### Written exercise
Below this line is the material. Write out only its lines from the one containing "made[o].parent = made.get(o.parent, o.parent)" through the one containing "carried.keyframe_insert(path, frame=frame(t))", both kept, exactly.

### Source records
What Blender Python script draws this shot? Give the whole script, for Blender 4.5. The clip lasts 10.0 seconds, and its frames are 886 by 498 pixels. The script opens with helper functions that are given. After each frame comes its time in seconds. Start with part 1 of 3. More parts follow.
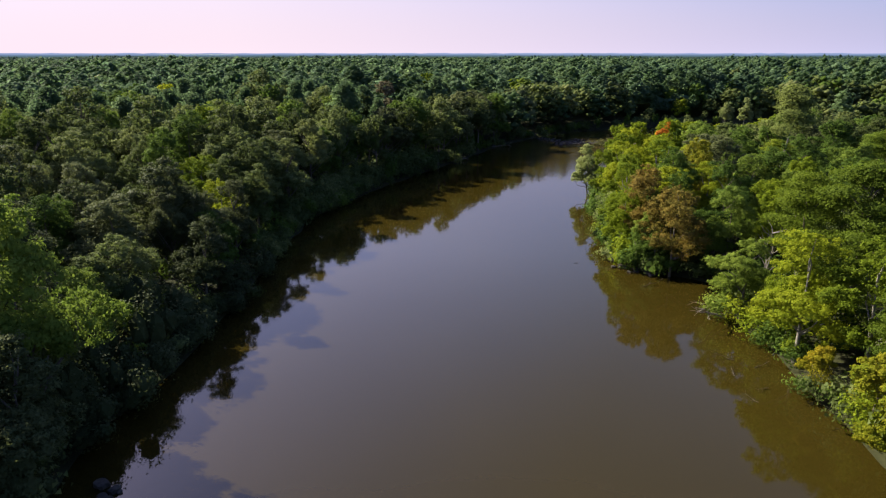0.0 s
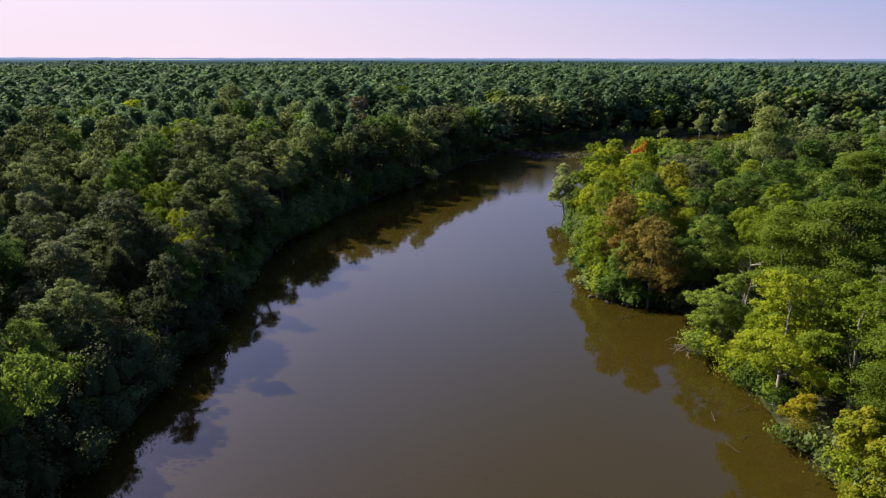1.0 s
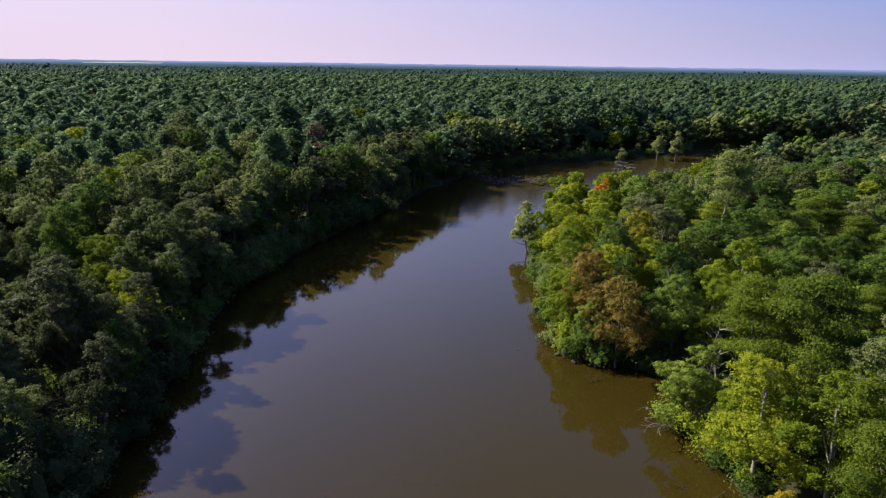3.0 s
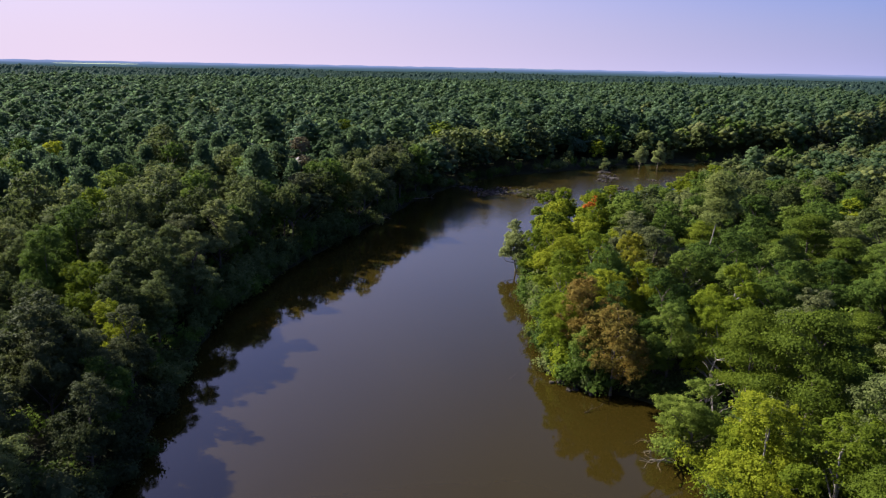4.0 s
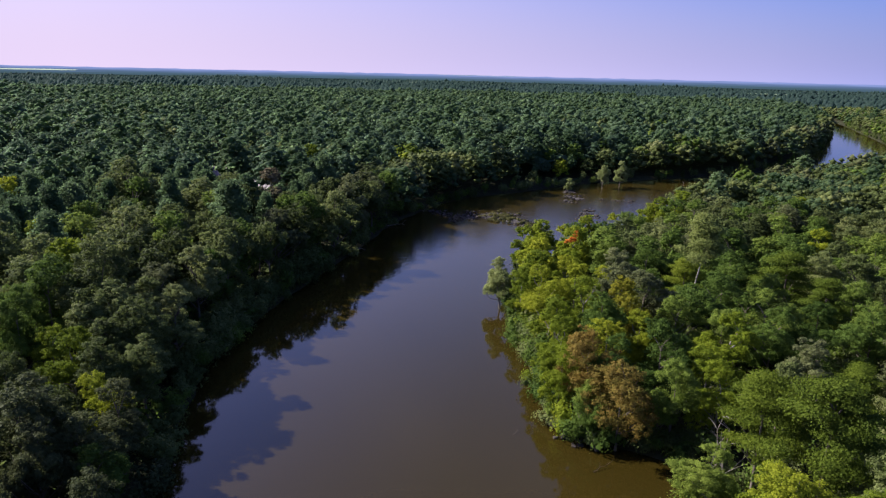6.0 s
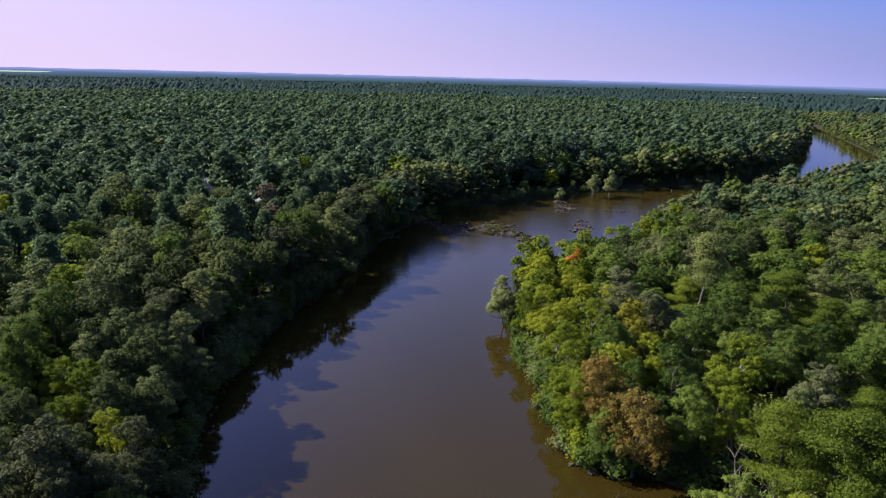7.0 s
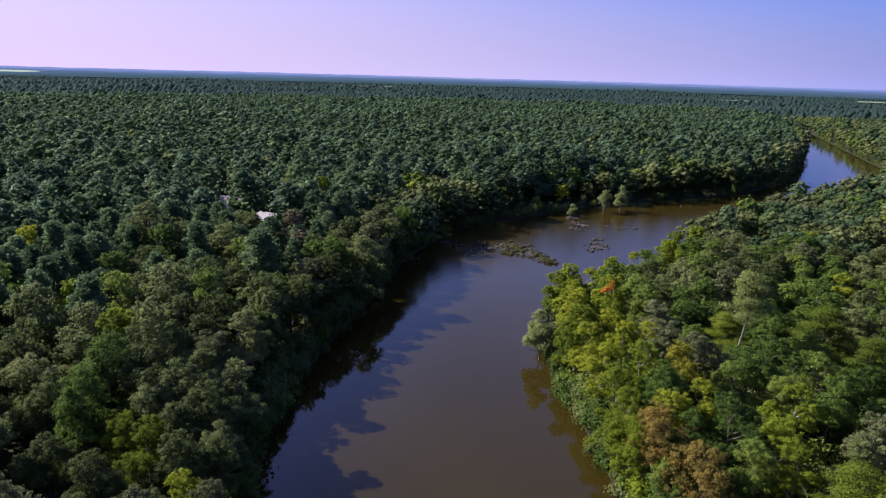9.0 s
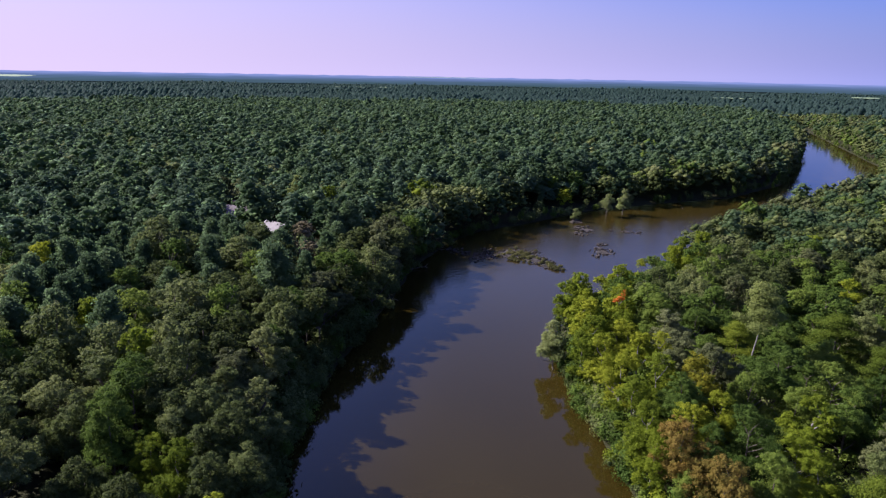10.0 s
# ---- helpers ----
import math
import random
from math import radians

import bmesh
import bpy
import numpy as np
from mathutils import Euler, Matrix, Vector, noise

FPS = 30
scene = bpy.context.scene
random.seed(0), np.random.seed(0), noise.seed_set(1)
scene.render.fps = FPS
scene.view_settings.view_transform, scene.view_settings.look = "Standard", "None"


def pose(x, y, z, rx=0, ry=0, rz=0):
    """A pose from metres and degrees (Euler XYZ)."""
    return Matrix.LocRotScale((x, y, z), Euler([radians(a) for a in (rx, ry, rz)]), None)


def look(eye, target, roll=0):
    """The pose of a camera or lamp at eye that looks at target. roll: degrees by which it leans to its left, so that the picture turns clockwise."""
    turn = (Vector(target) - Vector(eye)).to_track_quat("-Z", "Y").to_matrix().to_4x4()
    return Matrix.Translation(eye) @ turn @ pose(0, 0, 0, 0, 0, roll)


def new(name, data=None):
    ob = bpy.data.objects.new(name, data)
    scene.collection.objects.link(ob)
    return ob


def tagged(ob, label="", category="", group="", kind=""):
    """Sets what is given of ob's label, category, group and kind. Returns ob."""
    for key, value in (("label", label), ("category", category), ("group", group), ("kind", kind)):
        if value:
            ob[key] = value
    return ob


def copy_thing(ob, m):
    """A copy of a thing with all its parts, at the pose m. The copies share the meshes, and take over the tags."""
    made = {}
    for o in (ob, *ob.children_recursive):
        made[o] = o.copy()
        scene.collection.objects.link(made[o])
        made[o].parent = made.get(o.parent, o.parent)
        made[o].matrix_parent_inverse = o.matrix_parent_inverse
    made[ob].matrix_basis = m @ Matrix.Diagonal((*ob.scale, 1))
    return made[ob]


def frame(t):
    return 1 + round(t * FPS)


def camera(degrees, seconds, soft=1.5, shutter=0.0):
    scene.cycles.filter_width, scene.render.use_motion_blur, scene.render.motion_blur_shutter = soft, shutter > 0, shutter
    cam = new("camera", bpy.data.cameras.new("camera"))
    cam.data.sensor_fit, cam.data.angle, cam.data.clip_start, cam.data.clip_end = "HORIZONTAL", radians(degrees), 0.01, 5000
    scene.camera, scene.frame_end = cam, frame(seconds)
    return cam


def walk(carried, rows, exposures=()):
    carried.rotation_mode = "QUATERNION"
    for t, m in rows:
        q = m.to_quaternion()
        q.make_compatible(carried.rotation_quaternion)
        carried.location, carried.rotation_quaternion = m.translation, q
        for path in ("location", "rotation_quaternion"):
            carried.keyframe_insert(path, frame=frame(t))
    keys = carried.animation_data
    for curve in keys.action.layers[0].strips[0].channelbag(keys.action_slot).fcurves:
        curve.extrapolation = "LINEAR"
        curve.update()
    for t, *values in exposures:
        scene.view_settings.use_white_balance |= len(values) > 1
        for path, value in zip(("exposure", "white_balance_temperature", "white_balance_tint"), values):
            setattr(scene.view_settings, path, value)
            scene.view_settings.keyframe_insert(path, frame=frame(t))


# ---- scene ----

...

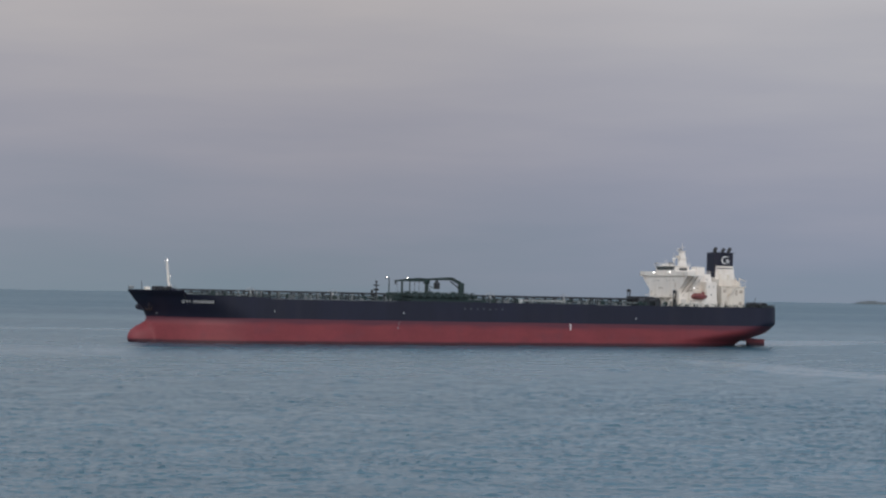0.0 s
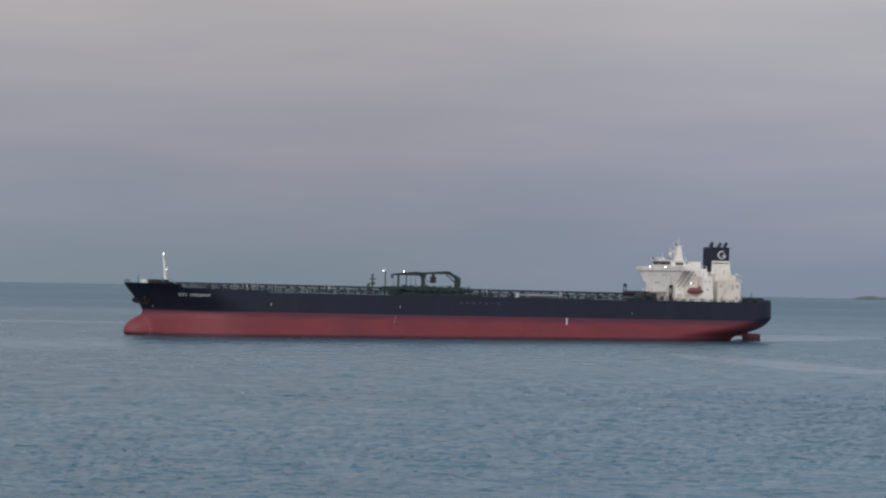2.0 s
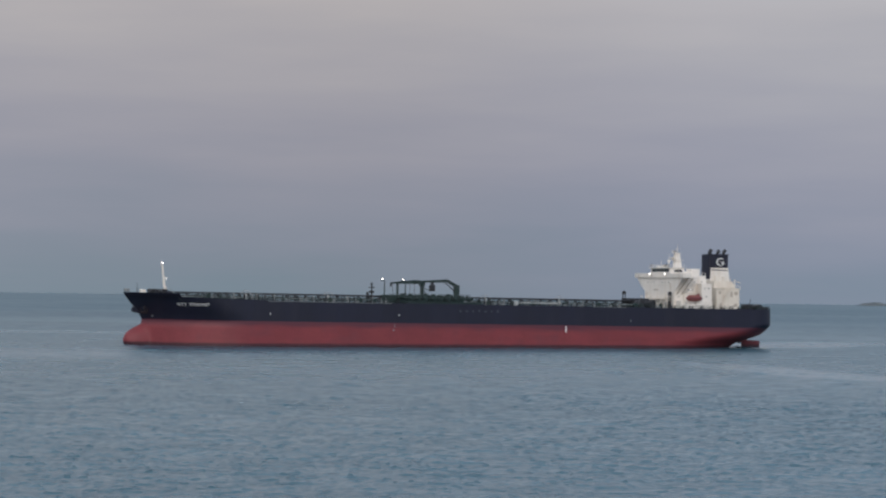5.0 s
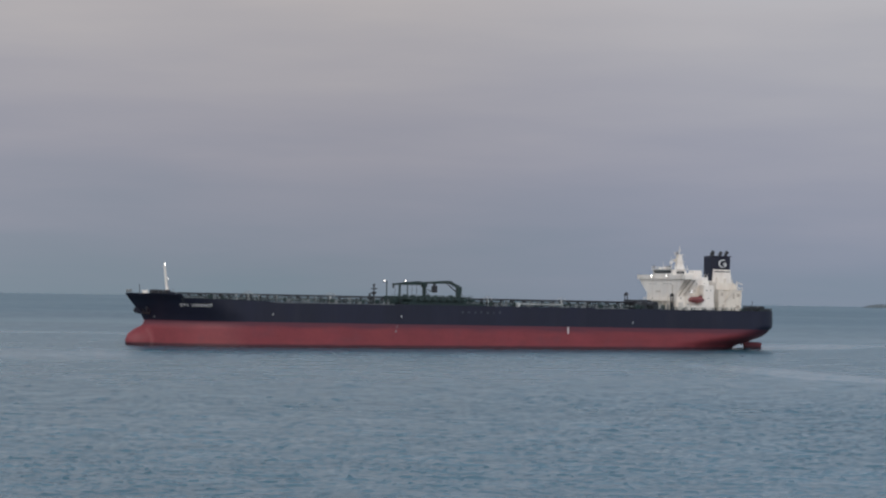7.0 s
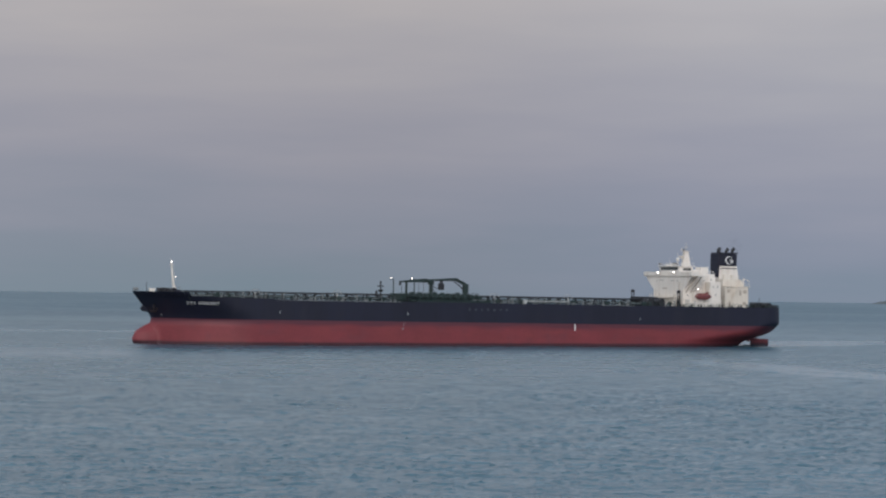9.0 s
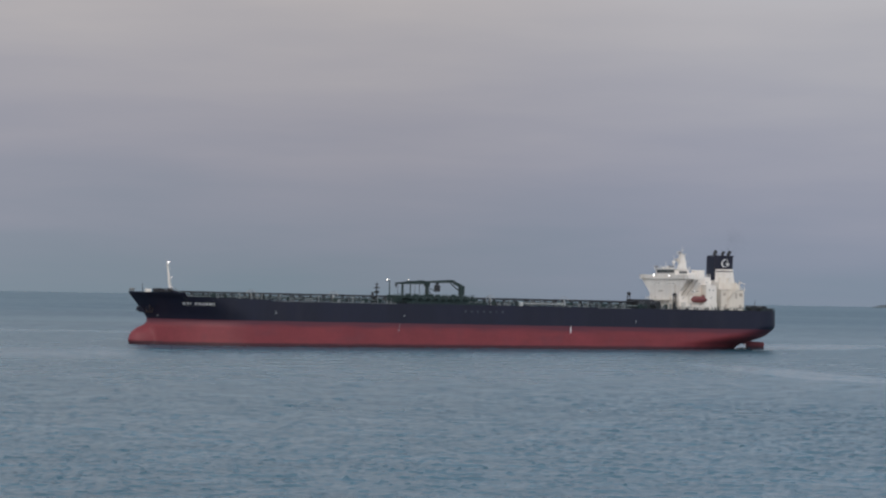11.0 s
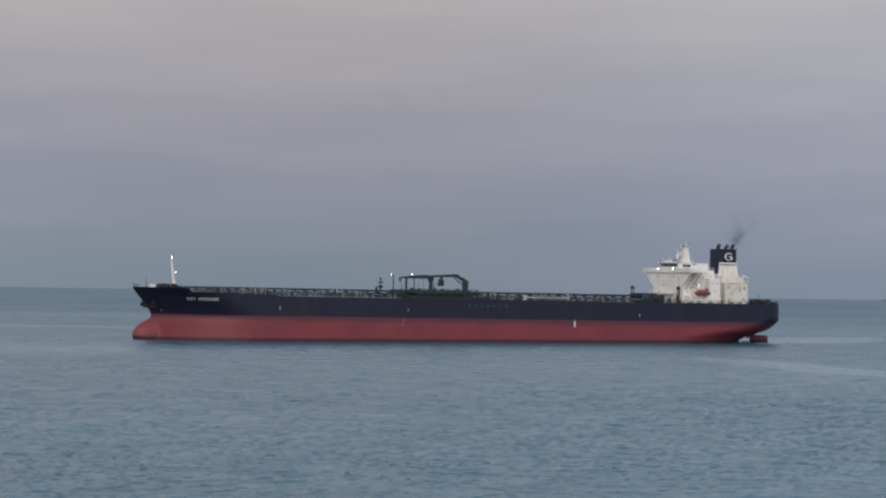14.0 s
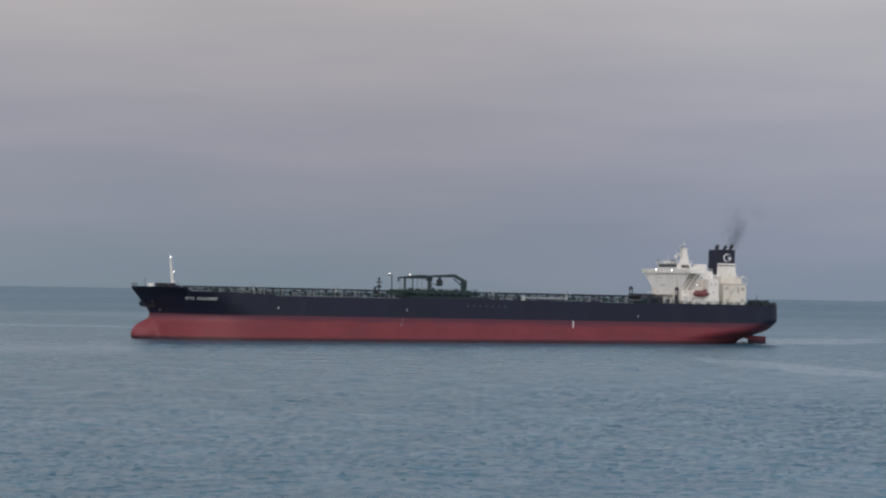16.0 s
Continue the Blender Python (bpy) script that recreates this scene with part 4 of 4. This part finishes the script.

### Response below
        made[o].parent = made.get(o.parent, o.parent)
        made[o].matrix_parent_inverse = o.matrix_parent_inverse
    made[ob].matrix_basis = m @ Matrix.Diagonal((*ob.scale, 1))
    return made[ob]


def frame(t):
    return 1 + round(t * FPS)


def camera(degrees, seconds, soft=1.5, shutter=0.0):
    scene.cycles.filter_width, scene.render.use_motion_blur, scene.render.motion_blur_shutter = soft, shutter > 0, shutter
    cam = new("camera", bpy.data.cameras.new("camera"))
    cam.data.sensor_fit, cam.data.angle, cam.data.clip_start, cam.data.clip_end = "HORIZONTAL", radians(degrees), 0.01, 5000
    scene.camera, scene.frame_end = cam, frame(seconds)
    return cam


def walk(carried, rows, exposures=()):
    carried.rotation_mode = "QUATERNION"
    for t, m in rows:
        q = m.to_quaternion()
        q.make_compatible(carried.rotation_quaternion)
        carried.location, carried.rotation_quaternion = m.translation, q
        for path in ("location", "rotation_quaternion"):
            carried.keyframe_insert(path, frame=frame(t))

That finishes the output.